Although I like the "data" keyword very much.
To borrow a little syntax from Kotlin again, and randomly spitball:
data class Rectangle(int $h, int $w) {
public int $area { get => $this->h * $this->w; }
}
data class Square(int $side) extends Rectangle($side, $side);
(That calls the constructor of Rectangle with the provided values.)
I'm generally not in favor of final-by-default. final has its place, certainly, but I am firmly on team "no, you should not be making every class final by default, that's just silly."

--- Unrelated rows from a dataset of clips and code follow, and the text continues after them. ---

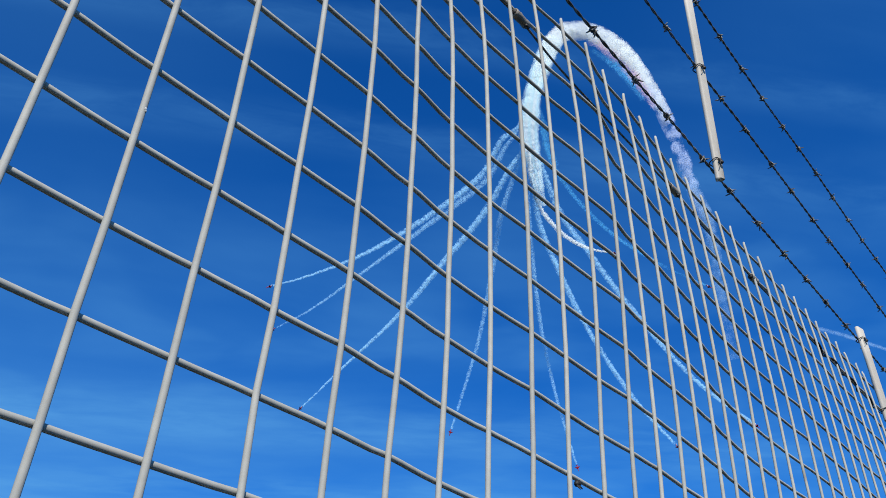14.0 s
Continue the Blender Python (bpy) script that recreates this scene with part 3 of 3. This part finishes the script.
def jet(ctrl, depth):
    """Small display jet at the end of its trail."""
    plane = thing("display_jet", "small red display jet far off ahead of its smoke", "aircraft", "display jets")
    p = aloft(*ctrl[-1][:2], FAR + depth)
    d = (p - aloft(*ctrl[-2][:2], FAR + depth)).normalized()
    m = Matrix.Translation(p + d * 7) @ d.to_track_quat("Y", "Z").to_matrix().to_4x4()
    plane.matrix_world = m
    body = tube([(0, y, z) for y, z in ((-5.5, 0.2), (-4, 0.1), (-1, 0), (2, 0.15), (3.5, 0.1), (5, -0.1), (6, -0.2))], [0.45, 0.6, 0.8, 0.85, 0.65, 0.4, 0.08], 10)
    part("fuselage", mesh_of("fuselage", *body, RED), plane)
    for s in (-1, 1):
        w = [(s * x, y, z) for z in (-0.12, 0.05) for x, y in ((0.5, 1.6), (4.7, -1.6), (4.7, -2.6), (0.5, -1.9))]
        f = [(0, 1, 2, 3), (7, 6, 5, 4), (0, 4, 5, 1), (1, 5, 6, 2), (2, 6, 7, 3), (3, 7, 4, 0)]
        part("wing", mesh_of("wing", w, f, RED, False), plane)
        w = [(s * x, y, z) for z in (0.25, 0.35) for x, y in ((0.2, -4.0), (2.1, -5.0), (2.1, -5.6), (0.2, -5.5))]
        part("tailplane", mesh_of("tailplane", w, f, RED, False), plane)
    w = [(x, y, z) for x in (-0.07, 0.07) for y, z in ((-3.2, 0.5), (-5.0, 2.6), (-5.7, 2.6), (-5.4, 0.4))]
    part("fin", mesh_of("fin", w, [(0, 1, 2, 3), (7, 6, 5, 4), (0, 4, 5, 1), (1, 5, 6, 2), (2, 6, 7, 3), (3, 7, 4, 0)], WHITE, False), plane, "white tail fin")


for i, (ctrl, mat, thick, depth) in enumerate(FAN):
    last = len(ctrl) - 1
    way = [(az, el, (0.44 + 0.2 * k / last) * w, 0.0, 1.0 + 0.5 * k / last) for k, (az, el, w) in enumerate(ctrl)]
    trail(way, mat, "thin ragged white smoke trail fanning out below the arch", thick, depth, 30 + i, 0.75, 0.3, 0.7)
    jet(ctrl, depth)
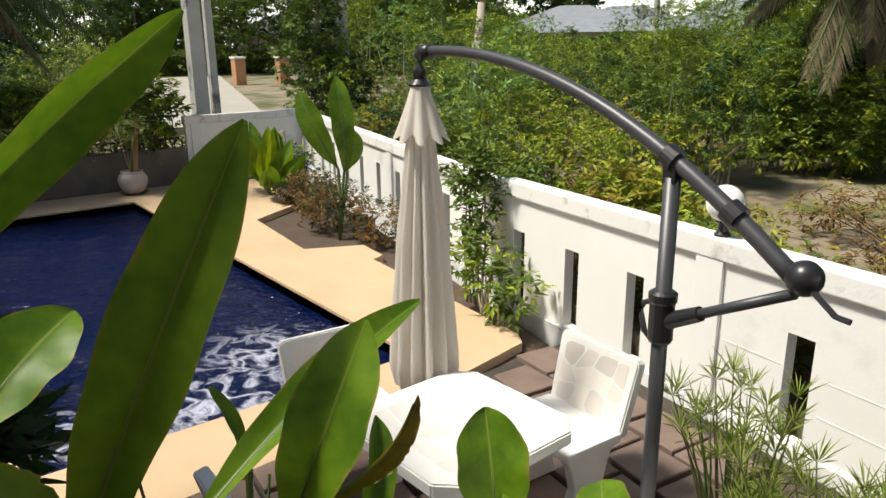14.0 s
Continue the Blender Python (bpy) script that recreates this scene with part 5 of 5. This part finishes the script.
for i in range(16):
    x = 2.6 - 1.0 * i
    y = WB + WA * x + 0.62 if x > -4.6 else 7.75 - 0.263 * (x + 4.8) + 0.6
    bush("undergrowth", "low tangled undergrowth against the back of the wall", "undergrowth", [(x, y, -0.42, 0.62, 0.34, 0.42 + 0.25 * (i % 3) * (1 if x < -3 else 0.3))], 2400, 0.1, 0.03, ("l_dark", "l_brown", "l_green")[i % 3], GZ, 200 + i, second=("l_lime", 0.2), stems=8, bark="drystem", rad=0.01, group="undergrowth behind the wall", shell=0.2)
bush("dry_scrub", "tangled brown dry scrub on sandy ground", "scrub", [(-2.0, 9.4, -0.35, 0.9, 0.5, 0.35), (-3.3, 11.2, -0.35, 0.8, 0.5, 0.35), (-0.6, 10.6, -0.05, 1.1, 0.8, 0.65), (0.4, 9.9, 0.1, 1.0, 0.8, 0.75)], 8000, 0.11, 0.025, "l_brown", GZ, 56, second=("l_yellow", 0.25), stems=40, bark="drystem", rad=0.012, shell=0.3)
MORE = ((-5.4, 14.9, 0.2, 1, 0.6, 0.95, "l_green"), (-13.4, 11, 0.35, 0.9, 0.7, 1.10, "l_green"), (-16.2, 6, 0.1, 1.6, 1.6, 1.20, "l_green"), (-16.4, 3.6, 0.3, 1.6, 1.6, 1.36, "l_dark"), (-19.5, 5.6, 0.3, 2, 2, 1.41, "l_green"), (-24.5, 8.2, 0.3, 2.6, 2, 1.49, "l_green"), (-30, 9, 0.6, 3, 2.5, 1.31, "l_dark"),
        (-6.6, 17.2, 0.5, 1.4, 1.2, 1.30, "l_green"), (-4.4, 17.6, 0.8, 1.2, 1.2, 1.02, "l_dark"), (-2.6, 13.3, -0.2, 0.9, 0.7, 0.60, "l_lime"), (-7.4, 19.5, 0.8, 1.8, 1.3, 1.09, "l_dark"),
        (-6.2, 17.5, 0.5, 1.6, 1.2, 1.31, "l_dark"), (-11.5, 20.5, 0.9, 2.4, 1.6, 0.62, "l_lime"), (-16, 16, 0.6, 2.2, 1.6, 1.15, "l_green"), (-16.5, 21.5, 0.9, 2.6, 1.8, 0.63, "l_lime"),
        (-15.2, 24.5, 1, 2.6, 1.8, 0.55, "l_green"), (-10, 24, 1, 2.8, 1.8, 1.04, "l_lime"), (-21.5, 28, 0.9, 3, 2, 0.66, "l_green"), (-26.5, 33, 0.7, 3.4, 2.4, 0.86, "l_lime"))
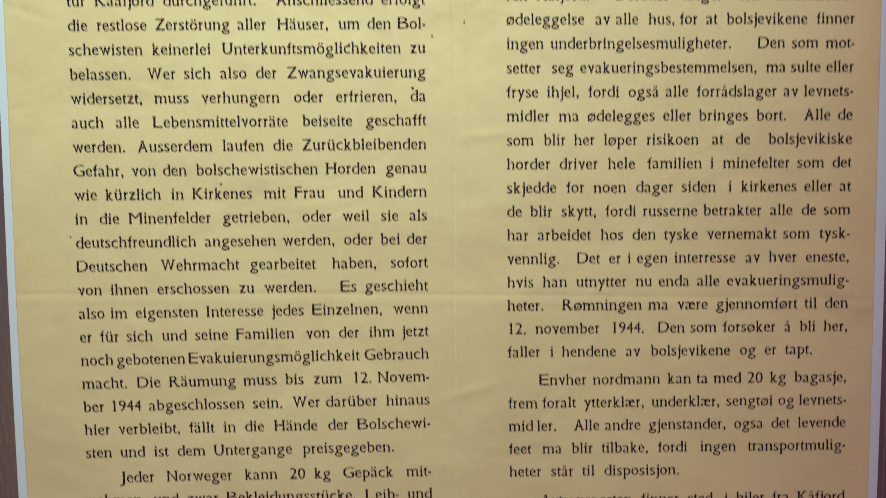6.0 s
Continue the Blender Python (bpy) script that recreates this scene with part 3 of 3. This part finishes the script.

Another thing to consider is ADTs. (cf https://wiki.php.net/rfc/tagged_unions, though the text there is quite old and out dated at this point; do not take literally.) The intent for enum cases with associated data was that you would specify properties and types, and those would be public-readonly-enforced. That's the only option. Ilija also had plans (and I think implementation, but I'm not sure) for reusing instances with matching properties so they would point to the same object in memory, making === work. So:
enum Move {
case Left(int $distance);
case Right(int $distance);
}
$step1 = Move::Left(5);
$step2 = Move::Left(5);
$step1 === $step2; // true
That sounds somewhat similar to the restrictions proposed for Records, though in context I think they make more sense on enums. I can see there being overlap, though, so I mention it here for completeness. I'm not sure how this all dovetails together.
To reiterate, my main issue with the Records concept is that it couples too many features together into an all-or-nothing package. readonly did that with only 2 features, and it caused Ilija and I a lot of heartburn and helped keep aviz from passing in 8.3. Records would couple 4 features together. Once bitten, twice as cautious.